Councillor David Davis argued against giving final approval to a project that permits house construction on agricultural land in return for creating a buffer between the urban and rural zones.

21-year saga ends as Murrayville subdivision approved

Land parcel one of three affected by Langley Township's Supreme Court victory.

A debate over development of an 11-acre Murrayville farm site came to an end Monday with its final approval by Langley Township council, 21 years after the owners first applied to build housing on two agricultural properties near 216 Street and 44 Avenue.

The matter ended up in court when the regional Metro Vancouver authority said the proposal, known as the “Hendricks et al” development, violated regional growth strategy limits and sued the Township.

Metro also sued Langley over two other housing developments it said were beyond the power of the municipality to approve; the University District and the Wall farm projects near Trinity Western.

In March of this year, B.C. Supreme Court Justice Neena Sharma dismissed the Metro lawsuit and upheld the approval of all three projects.

Sharma said the Metro regional growth strategy, which aims to control urban growth, was only guidelines expressing policy, not enforceable laws.

That cleared the way for final approval of the Hendricks development, 21 residential lots with a 15-metre landscape “buffer” to be built between the new homes and the protected farmland to the south.

The Hendricks et al properties used to be part of the protected land within the Agricultural Land Reserve (ALR), but the provincial agency in charge of the ALR, the Agricultural Land Commission, approved its exclusion after several applications by the owners in 1993, 2003 and 2009.

At the Monday evening Township council meeting, there was one last debate before the vote.

Councillors Michelle Sparrow and David Davis were the only voices raised against the proposal.

“This just sets a precedent, and shows that that if you try hard enough and ask enough times and spend enough money, that eventually you will be able to develop your agricultural lands,” Sparrow said.

Davis said the Township could lose “thousands of acres” of farmland if more buffers are allowed.

“Stop cutting farmland out,” Davis said.

Councillor Charlie Fox was among the majority who voted for the proposal, saying the land, a former horse training facility, was “unfarmable” in part because it is located next to an urban residential neighbourhood.

Councillor Kim Richter said the “agricultural quality of the land is not high” and pending changes to provincial agricultural laws make buffers “absolutely critical” to reduce conflict between urban residents and farmers.

Councillor Bev Dornan said the site was a “perfect spot” for a buffer that would protect both the rural and urban communities.

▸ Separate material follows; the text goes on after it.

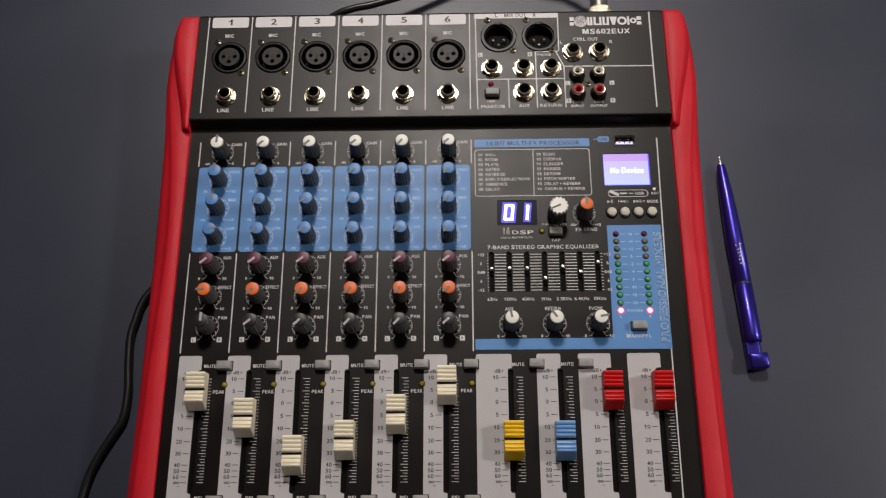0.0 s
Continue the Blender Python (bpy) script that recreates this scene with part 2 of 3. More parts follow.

Councillor Steve Ferguson said he was “looking forward to this thing finally being resolved” after so much time.

Mayor Jack Froese said it was time to “see that this chapter is closed and we move on.”

However, there will be at least one more round of legal wrangling.

In April, Metro Vancouver applied to the B.C. Court of Appeal to overturn the Supremo Court decisions on the Hendricks, University District and Wall developments.

The hearing of the Metro court challenge is scheduled for Dec. 8, 9 and 10 at the Court of Appeal in Vancouver.